«Согласитесь, – иронизирует он, – редко приходилось вам испытывать такую страшную скуку, какая производится чтением нашей статьи, весь характер которой выражается такою формулой: бе – а–ба, бе – а–ба, баба». Но поглядите, какою роскошью аргументов обставляет он свои «трюизмы», – бросаясь от биологии к лингвистике, от истории – к химии, от политической экономии – к технике «ручного оружия». Не слишком ли это много, чтобы доказать, что бе – а–ба. И действительно, присмотревшись к его двум основным заключениям, резюмирующим всю статью, вы видите, что тут всего менее приложим термин «трюизм». Вот эти два заключения в их подлинном виде: «1) Высшая ступень развития по форме совпадает с его началом. 2) Под влиянием высокого развития, которого известное явление общественной жизни достигло у передовых народов, это явление может у других народов развиваться очень быстро, подниматься с низшей ступени прямо на высшую, минуя средние логические моменты». У русского народа есть поземельная община – остаток древнейшего коммунизма: он поэтому ближе к коммунизму позднейшему, нежели народ, утративший общину. Притом развитие русского народа пойдет несравненно быстрее, чем шло развитие Западной Европы: «История, как бабушка, страшно любит младших внучат». Стало быть, бе – а–ба – у нас коммунизм не только возможен, но более возможен, чем в Западной Европе.

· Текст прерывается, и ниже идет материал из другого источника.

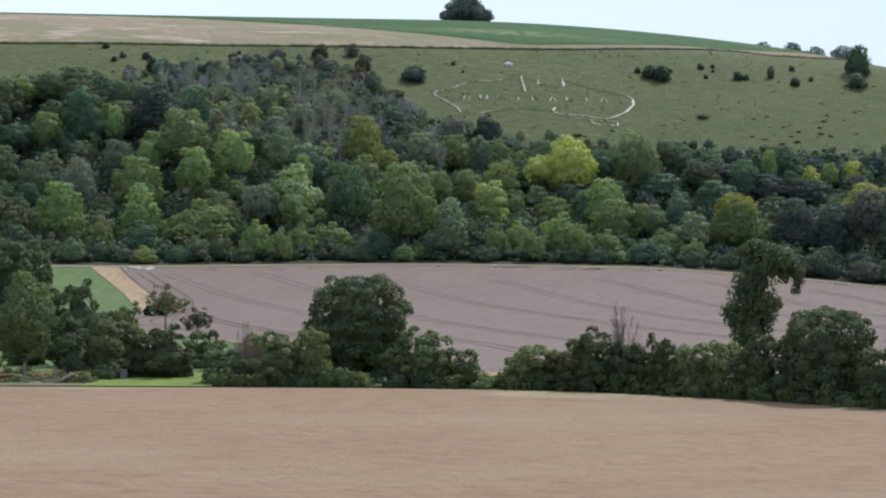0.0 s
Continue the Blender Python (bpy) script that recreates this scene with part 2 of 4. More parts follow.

Ход аргументации Герцена настолько похож (оставляя в стороне художественный момент), что невольно является мысль о взаимодействии (при этом нужно заметить, что Герцен писал позже Чернышевского). «Ученый друг, приходивший возмущать покой моей берлоги, принимает, как ты видел, за несомненный факт, за неизменный физиологический закон, что если русские принадлежат к европейской семье, то им предстоит та же дорога и то же развитие, которое совершено романо – германскими народами; но в своде физиологических законов такого параграфа не имеется…»
«Общий план развития допускает бесконечное число вариаций непредвидимых, как хобот слона, как горб верблюда. Чего и чего ни развилось на одну тему: собаки, волки, лисицы, гончие, борзые, водолазы, моськи… Общее происхождение нисколько не обусловливает одинаковость биографий; Каин и Авель, Ромул и Рем были родные братья, а какие разные карьеры сделали! То же самое во всех нравственных родах или общениях. Все христианское имеет сходные черты в устройстве семьи, церкви и проч., но нельзя сказать, чтоб судьба английских протестантов была очень сходна с судьбой абиссинских христиан, или чтоб очень католическая австрийская армия была похожа на чрезвычайно православных монахов Афонской горы. Что утка не дышит жабрами – это верно; еще вернее, что кварц не летает, как колибри. Впрочем, ты верно знаешь, а ученый друг не знает, что в жизни утки была минута колебания, когда аорта не загибалась своим стержнем вниз, а ветвилась с притязанием на жабры, но, имея физиологическое предание, привычку и возможность развиться, утка не останавливалась на беднейшем строении органа дыхания и переходила к легким».
«Это значит просто – напросто, что рыба приладилась к условиям водяной жизни и далее жабр не идет, а утка идет. Но почему же это рыбье дыхание должно сдунуть мое воззрение, этого я не понимаю. Мне кажется, что оно, напротив, объясняет его. Genus «europeum» есть народы, состарившиеся без полного развития мещанства (кельты, некоторые части Испании, южной Италии и пр.), есть другие, которым мещанство так идет, как вода жабрам, – отчего же не быть и такому народу, для которого мещанство будет переходным, неудовлетворительным состоянием, как жабры для утки».
Физиология тут ни при чем, конечно, – но, помимо этой отрыжки сороковых годов, в аргументации Герцена много верного. Не уходя далеко от русской истории, мы найдем случаи, когда явления, необходимые в цепи развития, оставались у одного народа в зачаточной, едва заметной форме, тогда как в жизни других народов те же явления играли выдающуюся роль. Так было у нас с городским ремеслом. Всюду обрабатывающая промышленность в промежутке между деревенским ремеслом и мануфактурой прошла эту стадию. Самые яркие страницы в истории западноевропейского города связаны с расцветом именно цехового ремесла. У нас в России эта стадия тоже была – но она едва наметилась. Наши «цеховые» всего менее могли когда бы то ни было притязать на политическую роль. От деревенского кустаря мы сразу перешли даже не к мануфактуре, этой зачаточной форме крупного производства, а прямо к фабрике.
Правильно и то, что одни и те же законы развития в разной обстановке дают эффекты, мало похожие друг на друга: в капиталистической Англии крестьянство исчезло как социальная категория, в не менее капиталистической Германии то же крестьянство не обнаруживает никакой тенденции к «вымиранию».